Take each line containing the word "with" and copy it.

(Rows from a dataset of clips and code)
——
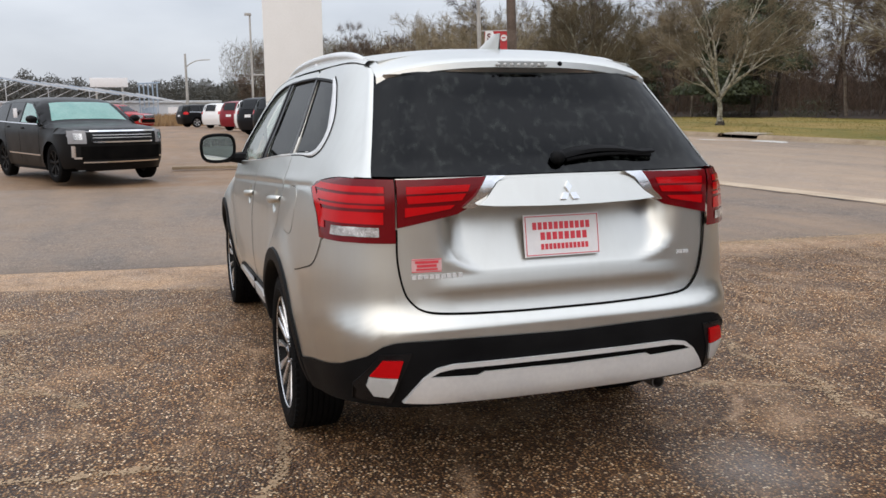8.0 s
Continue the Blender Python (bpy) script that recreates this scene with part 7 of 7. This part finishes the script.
CRACKS = (
    ([(-0.9, -3.05), (-0.37, -3.06), (-0.05, -2.99), (0.27, -2.81), (0.33, -2.52), (0.42, -2.1), (0.56, -1.92), (0.75, -1.8)], 0.02),
    ([(1.71, -1.32), (1.6, -1.8), (1.51, -2.28), (1.56, -2.45), (1.5, -2.8), (1.42, -3.2)], 0.015),
    ([(1.42, -0.9), (1.88, -1.04), (2.3, -1.24), (2.8, -1.5), (3.6, -1.9)], 0.013),
    ([(0.9, 1.86), (1.5, 1.78), (2.2, 1.69), (2.7, 1.56), (3.4, 1.42)], 0.02),
    ([(1.5, 1.1), (1.62, 1.45), (1.75, 1.74)], 0.014),
    ([(-2.1, -2.69), (-1.64, -2.82), (-1.35, -2.88), (-1.11, -2.64), (-0.92, -2.29)], 0.03),
    ([(0.27, -2.81), (0.6, -3.0), (0.9, -3.1)], 0.012))
for i, (pts, w) in enumerate(CRACKS):
    blotches(pts, w * 1.1, 0.0098, 540, 20 + i, "pale sandy crack line in the pad")
for i, (pts, w, s, k) in enumerate((([(-2.55, 1.4), (-2.3, 3.0), (-2.1, 5.0), (-1.85, 6.6)], 0.12, 0.016, 700), ([(-1.8, 6.75), (0.5, 6.9), (3.0, 6.7), (6, 7.0)], 0.14, 0.025, 400), ([(-0.4, -2.3), (0.1, -2.2), (0.5, -2.4)], 0.14, 0.012, 700), ([(-1.45, -2.86), (-1.1, -2.68), (-0.85, -2.3)], 0.09, 0.012, 1000))):
    blotches(pts, w, s, k, 50 + i, "sand washed thinly over the pad")
# the open joint between asphalt and pad
L = [(seam_x(y) + 0.010 * math.sin(3.1 * y) + 0.005 * math.sin(11 * y), y) for y in spaced(-12, 7.0, 0.1)]
r_ = random.Random(77)
tagged(mesh_object("pavement_joint", *grid([[(x - 0.006 - 0.008 * r_.random(), y, ground_z(x, y) + 0.002) for x, y in L], [(x + 0.006 * r_.random(), y, ground_z(x, y) + 0.003) for x, y in L]]), TAR), "dark open joint between asphalt and pad", "joint", kind="structure")
for i, pts in enumerate(([(-5.6, 4.4), (-5.0, 4.5), (-4.4, 4.3)], [(-7.5, 8.0), (-5, 8.3), (-3, 8.2)], [(-1.5, 12.0), (-3.0, 13.2), (-6.0, 13.0)], [(-9.0, 13.5), (-9.3, 15.5), (-8.8, 17.0)])):
    rough_line(pts, 0.05, 60 + i, 0.004, TAR, "crack_line", "dark crack in the old surface", "crack", 0.03, "structure")


# concrete wheel stops and low slab by the column, with cones
def wheel_stop(x, y, turn, length):
    root = tagged(mesh_object("wheel_stop", *box(-length / 2, length / 2, -0.09, 0.09, 0.0, 0.075, 0.02), KERB), "weathered concrete wheel stop on the lot", "wheel stop", "wheel stops")
    root.matrix_world = pose(x, y, ground_z(x, y), 0, 0, turn)


wheel_stop(-15.1, -0.05, 85, 1.9)
wheel_stop(-14.85, 1.35, 80, 1.2)
wheel_stop(-15.5, 4.6, 75, 2.2)


def cone(x, y):
    root = tagged(empty("traffic_cone"), "faded orange traffic cone beside the column", "cone", "cones")
    mesh_object("body", *lathe([(0.0, 0.31), (0.018, 0.31), (0.026, 0.28), (0.082, 0.03), (0.07, 0.03)], 16, "z"), CONE_ORANGE, root)
    mesh_object("collar", *lathe([(0.029, 0.275), (0.0455, 0.20), (0.044, 0.20)], 16, "z"), BANNER_WHITE, root)
    mesh_object("foot", *box(-0.16, 0.16, -0.16, 0.16, 0.0, 0.03, 0.01), CONE_ORANGE, root)
    root.matrix_world = pose(x, y, ground_z(x, y))


cone(-14.6, 3.05)
cone(-14.75, 2.75)

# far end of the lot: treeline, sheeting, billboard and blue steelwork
# distance haze is mixed into the trees' base colour
FAR_HAZED = mottled("haze_greyed_trees", (0.045, 0.047, 0.042), (0.12, 0.117, 0.105), 0.06, 0.95, scale2=0.5)
nt = np.random.default_rng(31)
n = 130000
a, d = np.radians(nt.uniform(148, 212, n)), nt.uniform(205, 262, n)
peak = 9.0 + 0.6 * np.sin(a * 41) + 0.5 * np.sin(a * 97 + 1) + 0.45 * np.sin(a * 230 + 2) + 2.4 * np.exp(-((np.degrees(a) - 187.6) / 0.6) ** 2) + 3.2 * np.exp(-((np.degrees(a) - 190) / 0.7) ** 2) + 0.9 * np.exp(-((np.degrees(a) - 184.4) / 0.4) ** 2)
way = np.stack([nt.normal(0, 0.7, n), nt.normal(0, 0.7, n), np.abs(nt.normal(0.5, 0.5, n))], 1)
way /= np.linalg.norm(way, axis=1, keepdims=True)
tagged(mesh_object("distant_treeline", *slivers(np.stack([d * np.cos(a), d * np.sin(a), 0.3 + nt.random(n) ** 0.8 * peak], 1), way, nt.uniform(0.3, 0.9, n), nt.uniform(0.08, 0.2, n), 6), FAR_HAZED), "far grey-green treeline on the horizon", "woods", kind="stuff")
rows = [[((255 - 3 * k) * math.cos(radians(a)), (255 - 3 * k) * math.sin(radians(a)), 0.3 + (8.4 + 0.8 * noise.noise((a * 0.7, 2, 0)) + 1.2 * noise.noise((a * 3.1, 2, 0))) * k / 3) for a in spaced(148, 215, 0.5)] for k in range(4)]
tagged(mesh_object("backdrop_treeline", *grid(rows), FAR_HAZED, angle=180), "far grey-green bank of trees on the horizon", "backdrop", kind="structure")
bb = tagged(empty("billboard"), "blank white roadside billboard far off", "billboard")
mesh_object("panel", *box(-0.2, 0.2, -2.9, 2.9, 5.5, 7.0, 0.05), BANNER_WHITE, bb)
for y in (-2.0, 2.0):
    mesh_object("leg", *tube([(0.3, y, 0), (0.3, y, 5.6)], 0.16, 8), GALV, bb)
bb.matrix_world = pose(-144.8, -7.6, 0.4)
fs = tagged(empty("steel_frame"), "low blue steel framework in the distance", "structure")
for i in range(12):
    y = -22 + i * 2.0
    mesh_object("beam", *tube([(0.3 * (i % 3), y, 7.3 - 0.26 * i), (3, y + 7.5, 5.7 - 0.26 * i)], 0.085, 6), (FAR_BLUE, FAR_GREY, FAR_GREY)[i % 3], fs)
    mesh_object("brace", *tube([(1, y + 1, 4.2 - 0.2 * i), (1.5, y + 5.0, 6.3 - 0.26 * i)], 0.06, 5), FAR_GREY, fs)
    if i % 3 == 0:
        mesh_object("post", *tube([(1, y + 3, 0), (1, y + 3, 6.3 - 0.26 * i)], 0.07, 6), FAR_GREY, fs)
for i in range(5):
    mesh_object("post", *tube([(0, 0.5 + i * 0.7, 0), (0, 0.5 + i * 0.7, 6.1)], 0.11, 6), FAR_BLUE, fs)
mesh_object("top_beam", *tube([(0, 0.2, 6.0), (0, 3.8, 6.2)], 0.12, 6), FAR_BLUE, fs)
fs.matrix_world = pose(-143, -3.5, 0.4)
shed = tagged(empty("long_shed"), "low pale grey shed across the lot", "building")
mesh_object("wall", *box(-2, 2, -26, 14, 0, 3.0, 0.05), FAR_GREY, shed)
mesh_object("roof", *box(-2.4, 2.4, -26.4, 14.4, 3.0, 3.4, 0.08), FAR_GREY, shed)
for i in range(9):
    mesh_object("door", *box(1.99, 2.06, -24 + i * 4.2, -21.6 + i * 4.2, 0, 2.3, 0.02), FAR_BLUE if i % 3 == 0 else BANNER_WHITE, shed)
shed.matrix_world = pose(-150, -4, 0.35)
rg = np.random.default_rng(12)
n = 16000
bx, by = rg.uniform(-112, -72, n), rg.uniform(-9, 8, n)
way = np.stack([rg.normal(0, 0.3, n), rg.normal(0, 0.3, n), np.ones(n)], 1)
way /= np.linalg.norm(way, axis=1, keepdims=True)
tagged(mesh_object("dry_grass", *slivers(np.column_stack([bx, by, np.full(n, 0.38)]), way, rg.uniform(0.3, 1.3, n), rg.uniform(0.03, 0.07, n)), DRY_BLADES), "tall dry grass at the lot's far edge", "grass", kind="stuff")

# pebbles standing proud of the pad where the walk passes closest
PEBBLE = pebble_mix("pale_and_brown_pebbles")
rp = np.random.default_rng(88)
n = 26000
bx, by = rp.uniform(-2.6, 5.2, n), rp.uniform(-4.6, 2.6, n)
ok = (bx > -2.75 + 0.125 * by) & ((by < -0.95) | (bx > 2.45))
bx, by = bx[ok], by[ok]
n = len(bx)
sz = rp.uniform(0.0028, 0.0068, n)
turn_ = rp.uniform(0, 6.3, n)
gz = np.array([ground_z(a, b) for a, b in zip(bx, by)])
ring = []
for q in range(5):
    w = sz * rp.uniform(0.75, 1.25, n)
    ring.append(np.stack([bx + w * np.cos(turn_ + q * 1.2566), by + w * np.sin(turn_ + q * 1.2566), gz - 0.001], 1))
v = np.stack(ring + [np.stack([bx, by, gz + sz * rp.uniform(0.3, 0.6, n)], 1)], 1)
i = np.arange(n)[:, None] * 6
f = np.concatenate([i + np.array([[q, (q + 1) % 5, 5]]) for q in range(5)])
tagged(mesh_object("exposed_pebbles", v.reshape(-1, 3).tolist(), f.tolist(), PEBBLE), "small tan and white pebbles standing proud of the pad", "pebbles", kind="stuff")
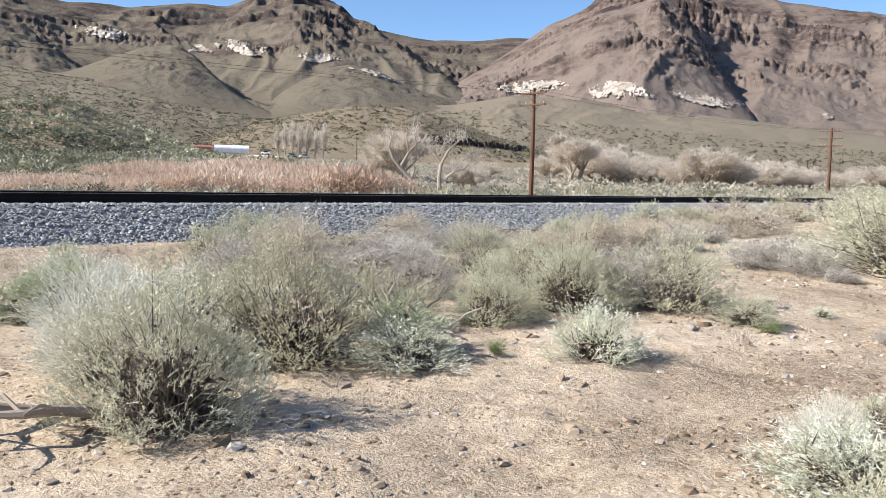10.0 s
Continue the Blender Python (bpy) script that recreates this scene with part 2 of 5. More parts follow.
——
> _FULL SOLUTION_
Continue the Blender Python (bpy) script that recreates this scene with part 7 of 7. This part finishes the script.
# concrete wheel stops and low slab by the column, with cones
Continue the Blender Python (bpy) script that recreates this scene with part 2 of 5. More parts follow.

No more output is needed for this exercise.